**Task objective**.
No images are to be carried over; print all other material exactly as it stands.

**Data excerpt**.

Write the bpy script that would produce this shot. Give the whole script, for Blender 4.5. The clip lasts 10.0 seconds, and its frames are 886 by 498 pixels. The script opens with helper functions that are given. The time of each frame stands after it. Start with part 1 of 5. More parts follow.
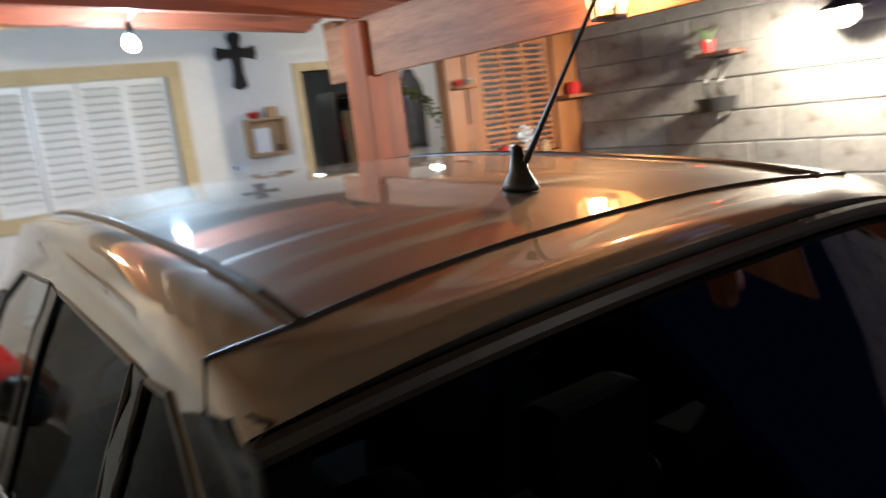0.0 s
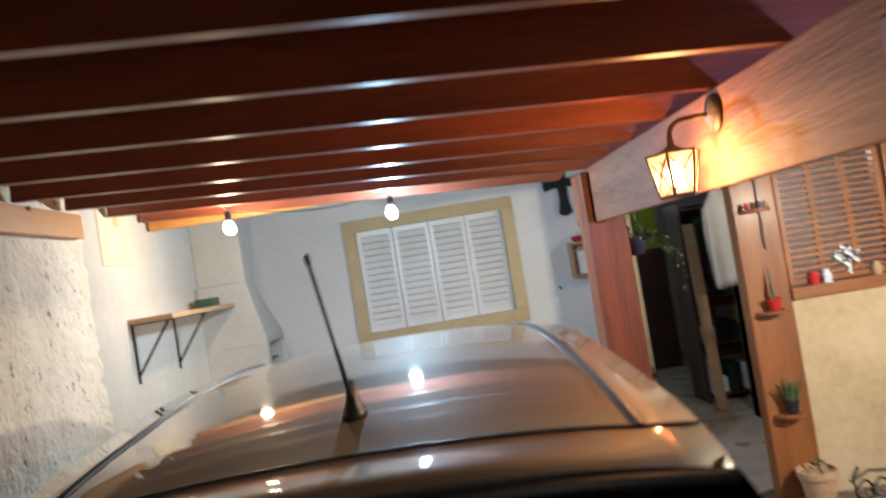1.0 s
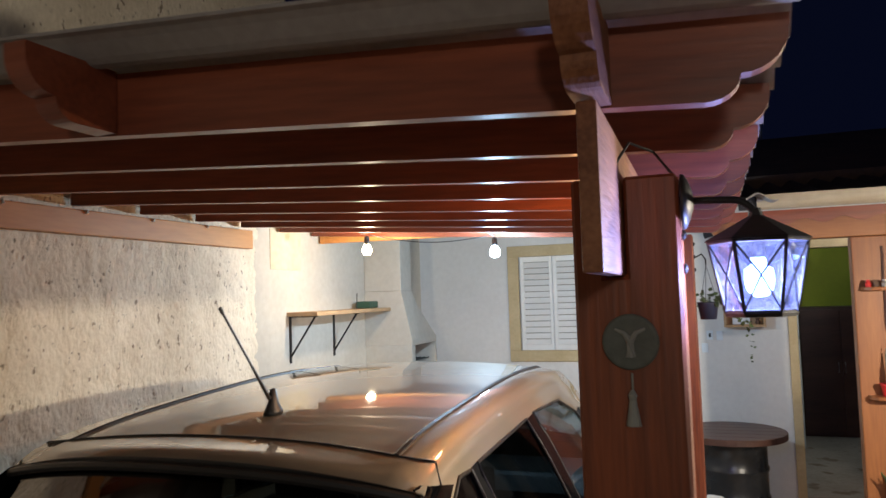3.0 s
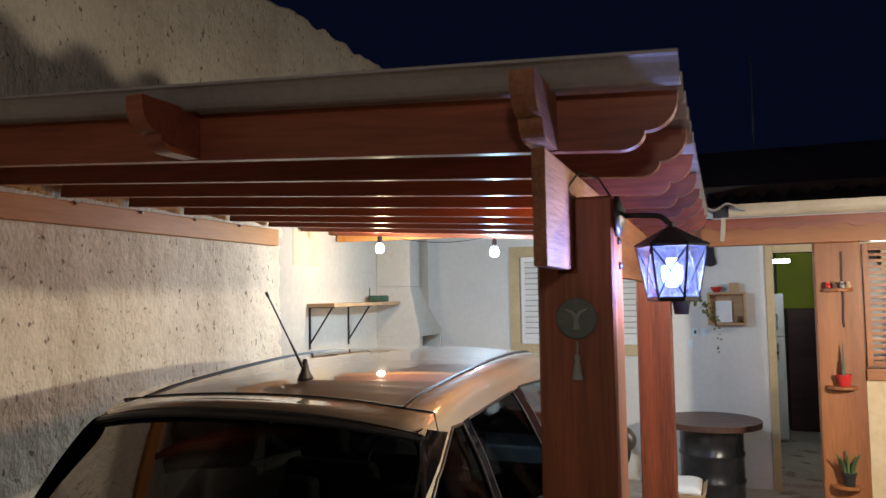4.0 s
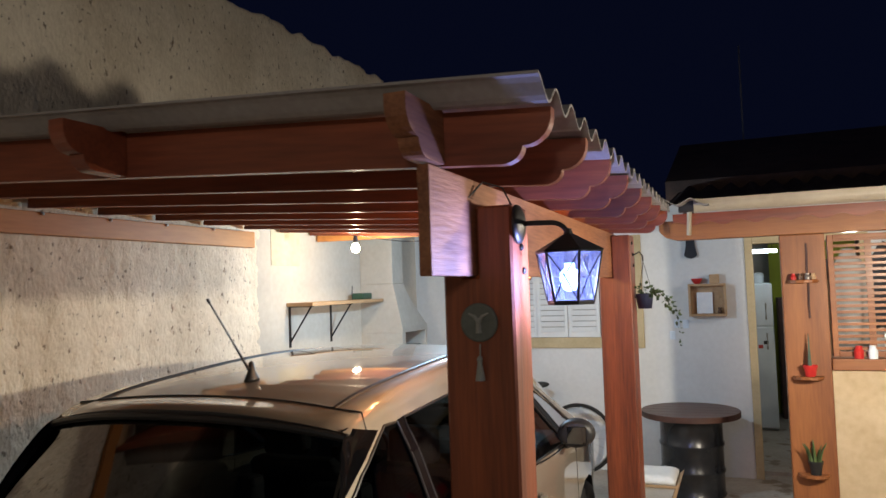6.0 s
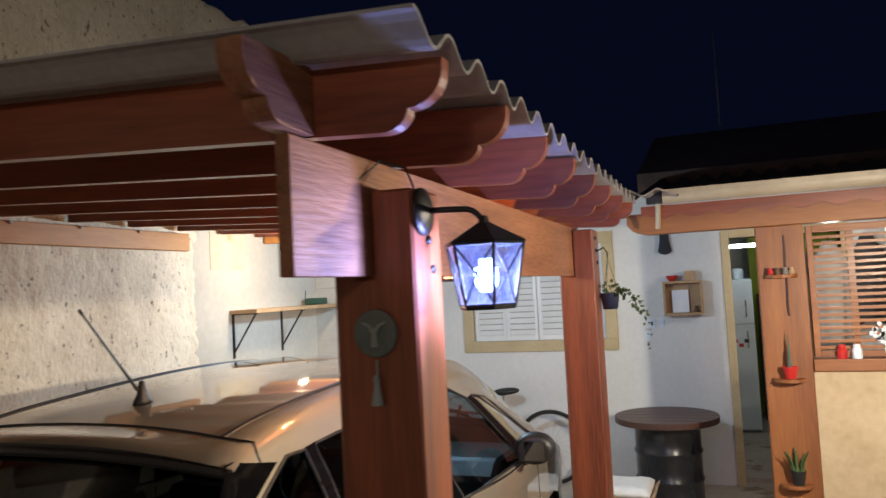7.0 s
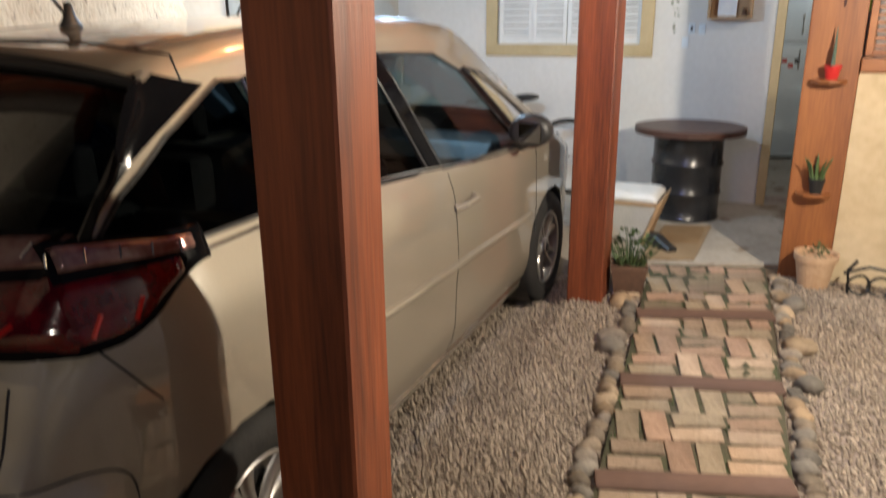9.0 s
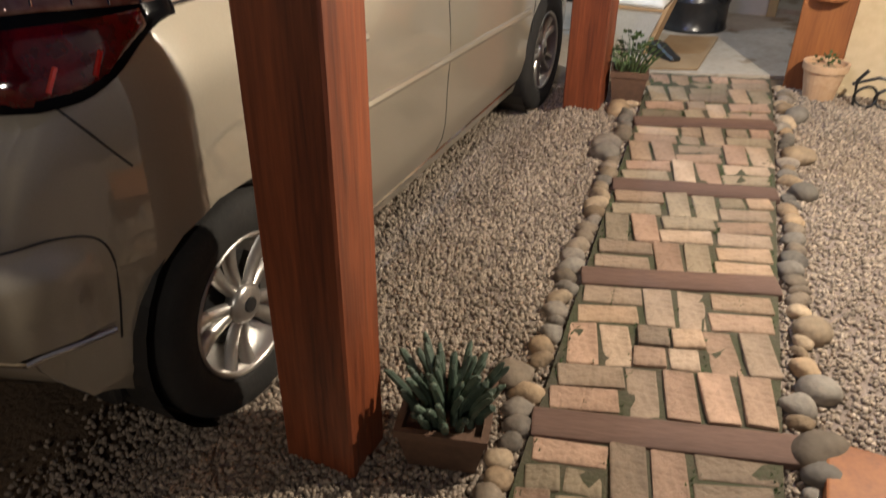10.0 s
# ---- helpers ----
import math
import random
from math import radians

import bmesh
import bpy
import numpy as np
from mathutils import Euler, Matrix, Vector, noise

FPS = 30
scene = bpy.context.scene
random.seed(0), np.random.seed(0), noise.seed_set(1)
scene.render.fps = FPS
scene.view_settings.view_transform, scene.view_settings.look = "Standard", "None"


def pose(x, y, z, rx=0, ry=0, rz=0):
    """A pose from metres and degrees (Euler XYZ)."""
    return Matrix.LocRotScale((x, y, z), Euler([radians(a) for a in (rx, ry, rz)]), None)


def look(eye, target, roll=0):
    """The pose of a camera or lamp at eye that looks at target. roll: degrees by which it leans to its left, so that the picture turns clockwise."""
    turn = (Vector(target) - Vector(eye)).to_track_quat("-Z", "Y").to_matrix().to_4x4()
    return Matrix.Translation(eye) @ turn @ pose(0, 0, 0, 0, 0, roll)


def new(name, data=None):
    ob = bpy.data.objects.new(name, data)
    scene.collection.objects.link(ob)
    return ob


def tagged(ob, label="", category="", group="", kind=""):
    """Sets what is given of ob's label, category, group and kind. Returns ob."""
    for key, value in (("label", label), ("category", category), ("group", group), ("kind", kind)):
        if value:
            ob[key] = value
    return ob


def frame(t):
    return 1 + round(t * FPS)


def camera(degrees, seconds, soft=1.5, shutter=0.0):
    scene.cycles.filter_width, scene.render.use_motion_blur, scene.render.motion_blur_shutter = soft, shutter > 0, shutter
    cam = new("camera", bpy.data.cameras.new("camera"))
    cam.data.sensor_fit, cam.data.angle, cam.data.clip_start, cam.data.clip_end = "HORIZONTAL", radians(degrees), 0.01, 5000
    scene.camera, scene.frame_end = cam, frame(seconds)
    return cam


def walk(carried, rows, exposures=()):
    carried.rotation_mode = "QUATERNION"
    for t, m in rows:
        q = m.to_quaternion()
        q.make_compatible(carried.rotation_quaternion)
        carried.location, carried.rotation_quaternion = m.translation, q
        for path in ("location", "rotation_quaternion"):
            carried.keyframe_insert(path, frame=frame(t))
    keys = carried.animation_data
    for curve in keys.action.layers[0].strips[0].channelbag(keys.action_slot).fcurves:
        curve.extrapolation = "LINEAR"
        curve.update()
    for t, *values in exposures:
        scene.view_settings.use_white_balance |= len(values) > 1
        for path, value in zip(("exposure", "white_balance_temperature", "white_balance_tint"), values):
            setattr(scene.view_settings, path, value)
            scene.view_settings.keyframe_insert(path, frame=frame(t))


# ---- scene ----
cam = camera(62.2, 10.0, shutter=0.5)
PATH = [
    (0, (0.235, 0.405, 1.849), (1.355, 2.024, 1.494), -7.2),
    (0.1, (0.337, 0.355, 1.859), (1.359, 2.056, 1.523), -8.7),
    (0.3, (0.546, 0.205, 1.868), (1.451, 1.995, 1.675), -6.5),
    (0.5, (0.718, 0.098, 1.879), (1.431, 1.963, 1.762), -3.6),
    (0.6, (0.857, 0.075, 1.876), (1.404, 2.023, 1.793), -4.4),
    (1, (1.303, -0.163, 1.981), (1.330, 1.836, 2.030), -9.3),
    (1.5, (1.678, -0.135, 2.032), (1.411, 1.845, 2.129), -4.0),
    (2, (1.940, -0.180, 2.046), (1.416, 1.746, 2.168), -3.5),
    (2.5, (2.275, -0.360, 2.051), (1.541, 1.497, 2.172), -2.4),
    (2.7, (2.330, -0.448, 2.063), (1.646, 1.427, 2.193), -2.2),
    (3.8, (2.558, -1.039, 2.011), (1.850, 0.828, 2.134), -0.8),
    (4, (2.607, -1.107, 2.018), (1.898, 0.759, 2.145), -0.9),
    (4.5, (2.689, -1.329, 2.017), (1.997, 0.543, 2.148), -1.1),
    (5, (2.790, -1.425, 2.014), (2.085, 0.444, 2.108), -0.5),
    (6.5, (2.959, -0.846, 2.066), (2.200, 1.001, 2.178), -2.5),
    (7, (2.999, -0.637, 2.044), (2.285, 1.228, 2.154), -3.0),
    (7.5, (3.132, -0.385, 2.050), (2.348, 1.451, 2.178), -2.1),
    (8, (3.152, -0.302, 1.924), (2.331, 1.522, 1.913), -1.8),
    (8.3, (3.157, -0.312, 1.866), (2.317, 1.498, 1.697), -1.6),
    (8.5, (3.154, -0.321, 1.809), (2.315, 1.474, 1.535), -1.5),
    (9, (3.120, -0.294, 1.712), (2.315, 1.438, 1.121), -0.6),
    (9.5, (3.122, -0.280, 1.615), (2.392, 1.375, 0.761), 0.7),
    (10, (3.114, -0.250, 1.549), (2.404, 1.323, 0.538), 0.7),
]
EXPOSURE = [(0, 0.25), (0.5, 0.1), (1, -0.05), (2, 0.0), (7.5, 0.0), (8, 0.05), (9, 0.3), (10, 0.38)]
walk(cam, [(t, look(eye, target, roll)) for t, eye, target, roll in PATH], EXPOSURE)

from mathutils.bvhtree import BVHTree
from mathutils.interpolate import poly_3d_calc

# ---- light and air ----
world = bpy.data.worlds.new("night")
scene.world = world
world.use_nodes = True
bgn = world.node_tree.nodes["Background"]
bgn.inputs[0].default_value = (0.055, 0.085, 0.30, 1)
bgn.inputs[1].default_value = 0.031


def point_lamp(name, at, watts, colour, radius=0.03):
    d = bpy.data.lights.new(name, "POINT")
    d.energy, d.color, d.shadow_soft_size = watts, colour, radius
    o = new(name, d)
    o.location = at
    tagged(o, kind="structure")
    return o


WARM, COOL, BLUE, AMBER = (1.0, 0.81, 0.58), (0.45, 0.72, 1.0), (0.33, 0.40, 1.0), (1.0, 0.885, 0.715)
point_lamp("warm_bulb_light", (0.238, 3.81, 2.375), 13, WARM, 0.03)
point_lamp("cool_bulb_light", (1.114, 3.84, 2.32), 68, COOL, 0.03)
point_lamp("blue_lantern_light", (2.478, 0.997, 2.066), 35, BLUE, 0.035)
point_lamp("warm_lantern_light", (2.04, 1.975, 2.135), 22, (1.0, 0.42, 0.13), 0.035)
point_lamp("wall_lamp_light", (4.20, 2.33, 2.10), 265, AMBER, 0.05)
point_lamp("kitchen_light", (3.9, 8.0, 2.5), 1.8, (0.85, 0.95, 1.0), 0.1)
point_lamp("porch_light", (3.72, 5.30, 2.30), 19, (1.0, 0.93, 0.82), 0.05)
point_lamp("street_side_light", (3.6, -4.2, 2.9), 108, (1.0, 0.91, 0.80), 0.2)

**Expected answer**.
Write the bpy script that would produce this shot. Give the whole script, for Blender 4.5. The clip lasts 10.0 seconds, and its frames are 886 by 498 pixels. The script opens with helper functions that are given. The time of each frame stands after it. Start with part 1 of 5. More parts follow.
0.0 s
1.0 s
3.0 s
4.0 s
6.0 s
7.0 s
9.0 s
10.0 s
# ---- helpers ----
import math
import random
from math import radians

import bmesh
import bpy
import numpy as np
from mathutils import Euler, Matrix, Vector, noise

FPS = 30
scene = bpy.context.scene
random.seed(0), np.random.seed(0), noise.seed_set(1)
scene.render.fps = FPS
scene.view_settings.view_transform, scene.view_settings.look = "Standard", "None"


def pose(x, y, z, rx=0, ry=0, rz=0):
    """A pose from metres and degrees (Euler XYZ)."""
    return Matrix.LocRotScale((x, y, z), Euler([radians(a) for a in (rx, ry, rz)]), None)


def look(eye, target, roll=0):
    """The pose of a camera or lamp at eye that looks at target. roll: degrees by which it leans to its left, so that the picture turns clockwise."""
    turn = (Vector(target) - Vector(eye)).to_track_quat("-Z", "Y").to_matrix().to_4x4()
    return Matrix.Translation(eye) @ turn @ pose(0, 0, 0, 0, 0, roll)


def new(name, data=None):
    ob = bpy.data.objects.new(name, data)
    scene.collection.objects.link(ob)
    return ob


def tagged(ob, label="", category="", group="", kind=""):
    """Sets what is given of ob's label, category, group and kind. Returns ob."""
    for key, value in (("label", label), ("category", category), ("group", group), ("kind", kind)):
        if value:
            ob[key] = value
    return ob


def frame(t):
    return 1 + round(t * FPS)


def camera(degrees, seconds, soft=1.5, shutter=0.0):
    scene.cycles.filter_width, scene.render.use_motion_blur, scene.render.motion_blur_shutter = soft, shutter > 0, shutter
    cam = new("camera", bpy.data.cameras.new("camera"))
    cam.data.sensor_fit, cam.data.angle, cam.data.clip_start, cam.data.clip_end = "HORIZONTAL", radians(degrees), 0.01, 5000
    scene.camera, scene.frame_end = cam, frame(seconds)
    return cam


def walk(carried, rows, exposures=()):
    carried.rotation_mode = "QUATERNION"
    for t, m in rows:
        q = m.to_quaternion()
        q.make_compatible(carried.rotation_quaternion)
        carried.location, carried.rotation_quaternion = m.translation, q
        for path in ("location", "rotation_quaternion"):
            carried.keyframe_insert(path, frame=frame(t))
    keys = carried.animation_data
    for curve in keys.action.layers[0].strips[0].channelbag(keys.action_slot).fcurves:
        curve.extrapolation = "LINEAR"
        curve.update()
    for t, *values in exposures:
        scene.view_settings.use_white_balance |= len(values) > 1
        for path, value in zip(("exposure", "white_balance_temperature", "white_balance_tint"), values):
            setattr(scene.view_settings, path, value)
            scene.view_settings.keyframe_insert(path, frame=frame(t))


# ---- scene ----
cam = camera(62.2, 10.0, shutter=0.5)
PATH = [
    (0, (0.235, 0.405, 1.849), (1.355, 2.024, 1.494), -7.2),
    (0.1, (0.337, 0.355, 1.859), (1.359, 2.056, 1.523), -8.7),
    (0.3, (0.546, 0.205, 1.868), (1.451, 1.995, 1.675), -6.5),
    (0.5, (0.718, 0.098, 1.879), (1.431, 1.963, 1.762), -3.6),
    (0.6, (0.857, 0.075, 1.876), (1.404, 2.023, 1.793), -4.4),
    (1, (1.303, -0.163, 1.981), (1.330, 1.836, 2.030), -9.3),
    (1.5, (1.678, -0.135, 2.032), (1.411, 1.845, 2.129), -4.0),
    (2, (1.940, -0.180, 2.046), (1.416, 1.746, 2.168), -3.5),
    (2.5, (2.275, -0.360, 2.051), (1.541, 1.497, 2.172), -2.4),
    (2.7, (2.330, -0.448, 2.063), (1.646, 1.427, 2.193), -2.2),
    (3.8, (2.558, -1.039, 2.011), (1.850, 0.828, 2.134), -0.8),
    (4, (2.607, -1.107, 2.018), (1.898, 0.759, 2.145), -0.9),
    (4.5, (2.689, -1.329, 2.017), (1.997, 0.543, 2.148), -1.1),
    (5, (2.790, -1.425, 2.014), (2.085, 0.444, 2.108), -0.5),
    (6.5, (2.959, -0.846, 2.066), (2.200, 1.001, 2.178), -2.5),
    (7, (2.999, -0.637, 2.044), (2.285, 1.228, 2.154), -3.0),
    (7.5, (3.132, -0.385, 2.050), (2.348, 1.451, 2.178), -2.1),
    (8, (3.152, -0.302, 1.924), (2.331, 1.522, 1.913), -1.8),
    (8.3, (3.157, -0.312, 1.866), (2.317, 1.498, 1.697), -1.6),
    (8.5, (3.154, -0.321, 1.809), (2.315, 1.474, 1.535), -1.5),
    (9, (3.120, -0.294, 1.712), (2.315, 1.438, 1.121), -0.6),
    (9.5, (3.122, -0.280, 1.615), (2.392, 1.375, 0.761), 0.7),
    (10, (3.114, -0.250, 1.549), (2.404, 1.323, 0.538), 0.7),
]
EXPOSURE = [(0, 0.25), (0.5, 0.1), (1, -0.05), (2, 0.0), (7.5, 0.0), (8, 0.05), (9, 0.3), (10, 0.38)]
walk(cam, [(t, look(eye, target, roll)) for t, eye, target, roll in PATH], EXPOSURE)

from mathutils.bvhtree import BVHTree
from mathutils.interpolate import poly_3d_calc

# ---- light and air ----
world = bpy.data.worlds.new("night")
scene.world = world
world.use_nodes = True
bgn = world.node_tree.nodes["Background"]
bgn.inputs[0].default_value = (0.055, 0.085, 0.30, 1)
bgn.inputs[1].default_value = 0.031


def point_lamp(name, at, watts, colour, radius=0.03):
    d = bpy.data.lights.new(name, "POINT")
    d.energy, d.color, d.shadow_soft_size = watts, colour, radius
    o = new(name, d)
    o.location = at
    tagged(o, kind="structure")
    return o


WARM, COOL, BLUE, AMBER = (1.0, 0.81, 0.58), (0.45, 0.72, 1.0), (0.33, 0.40, 1.0), (1.0, 0.885, 0.715)
point_lamp("warm_bulb_light", (0.238, 3.81, 2.375), 13, WARM, 0.03)
point_lamp("cool_bulb_light", (1.114, 3.84, 2.32), 68, COOL, 0.03)
point_lamp("blue_lantern_light", (2.478, 0.997, 2.066), 35, BLUE, 0.035)
point_lamp("warm_lantern_light", (2.04, 1.975, 2.135), 22, (1.0, 0.42, 0.13), 0.035)
point_lamp("wall_lamp_light", (4.20, 2.33, 2.10), 265, AMBER, 0.05)
point_lamp("kitchen_light", (3.9, 8.0, 2.5), 1.8, (0.85, 0.95, 1.0), 0.1)
point_lamp("porch_light", (3.72, 5.30, 2.30), 19, (1.0, 0.93, 0.82), 0.05)
point_lamp("street_side_light", (3.6, -4.2, 2.9), 108, (1.0, 0.91, 0.80), 0.2)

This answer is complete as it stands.